Backed by the United Nations, Russian and perhaps Greek diplomats must take the lead. Their critical responses to NATO bombing and perceived affinity to the Orthodox Serbs gives them a credibility that the United States, Great Britain and Germany lack. Despite Russia’s counterproductive, overblown rhetoric, it has as much interest in seeing a peaceful solution to the crisis as do the NATO countries. Russia harbors no special love for Milosevic, and a diplomatic coup could do wonders for Russia’s bruised image at home and abroad.

Three Balkan wars have proved beyond any doubt that a solution with Milosevic in power is out of the question. As for defeat on the battlefield, Milosevic is perfectly willing to sacrifice his country’s prosperity and possession of Kosovo as well for retaining power. Even if NATO forces, together with the KLA, were to defeat the Serbs in Kosovo, Milosevic could well remain in control, perhaps even stronger than before. Serbia itself would become a defeated, humiliated and further isolated rogue nation -- perfect conditions for a despot to thrive.

A way out of the impasse is possible only if reform-minded forces in Serbia come to power and Serbia itself embarks on a process of democratization.
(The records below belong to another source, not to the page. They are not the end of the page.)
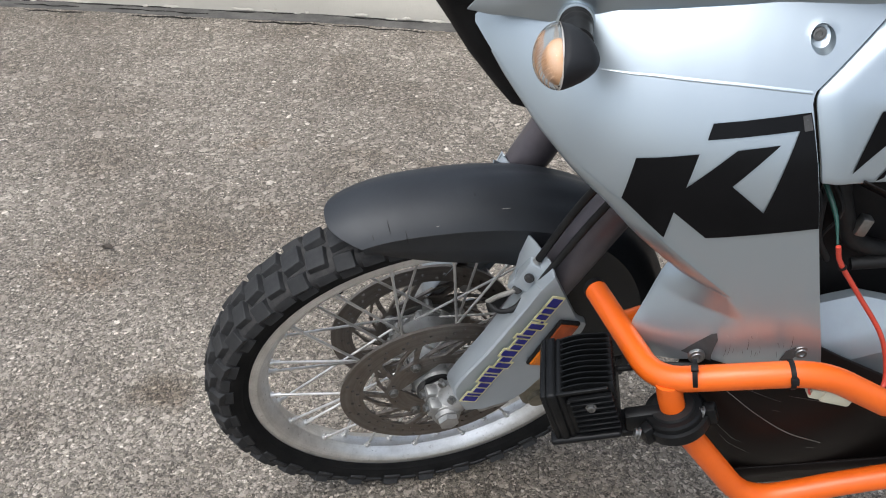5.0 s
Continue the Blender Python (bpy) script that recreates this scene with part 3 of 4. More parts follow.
def mud_section(phi):
    """Crown radius, half width and fall to the side crease at an angle before the top of the wheel."""
    crown = spline(phi, [-60, -35, -15, 5, 18, 34], [0.3836, 0.3913, 0.3783, 0.3680, 0.3720, 0.3640])
    return crown, spline(phi, [-60, -15, 10, 34], [0.0700, 0.0635, 0.0590, 0.0520]), spline(phi, [-60, -15, 10, 34], [0.0489, 0.0276, 0.0205, 0.0300])


def mud_point(phi, s, out=0.0):
    crown, half, fall = mud_section(phi)
    # a shallow trough either side of a raised spine towards the fork
    trough = 0.0035 * math.exp(-((abs(s) - 0.42) / 0.16) ** 2) * min(1.0, max(0.0, (2 - phi) / 22))
    r, a = crown - fall * abs(s) ** 2.4 - trough + out, radians(phi)
    return Vector((-r * math.sin(a), half * s + MUD_SHIFT + out * s * 0.5, r * math.cos(a)))


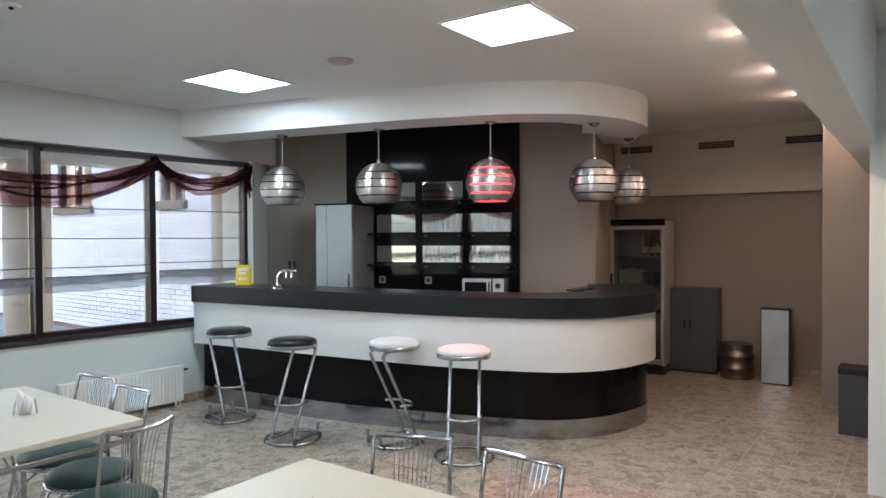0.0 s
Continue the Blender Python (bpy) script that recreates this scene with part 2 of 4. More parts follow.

Such opposition forces do exist -- and have real power -- in Belgrade, in Montenegro, in Vojvodina, a province in northern Serbia, and in exile abroad.

It is critical that they, and international negotiators, make contact with disenchanted sections of the Yugoslav military and security forces who despair over Serbia’s destruction and future as an impoverished pariah state. The generals’ interests lie in Serbia’s survival, with as much territory and military hardware as can be salvaged.

If a Russian-Greek led team could reach these elements and promise international support, a putsch against the Milosevic regime could become possible. In the clearest terms, Montenegro has already distanced itself from Milosevic’s disastrous policies. The Serb leader’s ephemeral popular support at home could evaporate quickly if a cohesive Serb opposition were to present itself with a better offer in hand.

Serb moderates must be made a concrete offer palatable to all involved. In return for ending the military offensive in Kosovo and accepting the political conditions of Rambouillet, a broad multinational U.N. contingent with a robust U.N. peacekeeping mandate would be deployed in Kosovo, rather than a NATO force. In return, bombing would stop immediately. Also, Serbia would not only have all economic sanctions at once lifted but would also receive Western aid to rebuild its shattered economy and pursue long-overdue democratic reform.

In this way, the Serbs, the Russians, NATO and the U.N. would all win. Milosevic would lose, thus enabling Serbia, if it so chose, to emerge from isolation and join Europe. Relations between Russia and the West could be put back on track and the U.N. Security Council re-empowered with ultimate responsibility for the Kosovo conflict.

After the debacle of U.N. peacekeeping forces in Bosnia, many might object that the United Nations is simply not up to the task. But a stronger mandate and a serious commitment from member states, not least the United States, could produce a capable force.

After NATO bombing, any direct NATO presence on the ground in Kosovo would be tantamount to occupation and thus unacceptable even to a new Serbian government. A state of war, whether spoken or unspoken, would exist between Serbia and NATO troops. The United Nations has an internationally authorized role in peacekeeping and should be given a fair second chance to prove itself. A commander from an impartial country, like Sweden or Norway, could head up the mission, which would include Russians, Czechs and Ukrainians among other nationalities.

The question, of course, remains whether a putsch, coup or even civil war against Milosevic and his loyalists would succeed. But as bombing brings Serbia to its knees, the military elite could well turn on the autocrat, just as its counterparts did on Nicolae Ceausescu in Romania in 1989.

The democratization of Serbia is a prerequisite to peace in the Balkans, just as Russia’s partnership with the West is the key to long-term stability in Europe. Isolation and exclusion serve no one better than the hard-liners. But the West should not pander to irrational and belligerent forces.

If Russia expects to be treated as an equal in Europe, Moscow must take it upon itself to engage constructively in Europe’s crises.

Paul Hockenos, who has previously reported from the region for NCR, is a Balkan analyst for the Center for Transatlantic Security, a Berlin-based think tank. He recently returned from Bosnia after two years with the peacekeeping mission of the Organization for Security and Cooperation in Europe.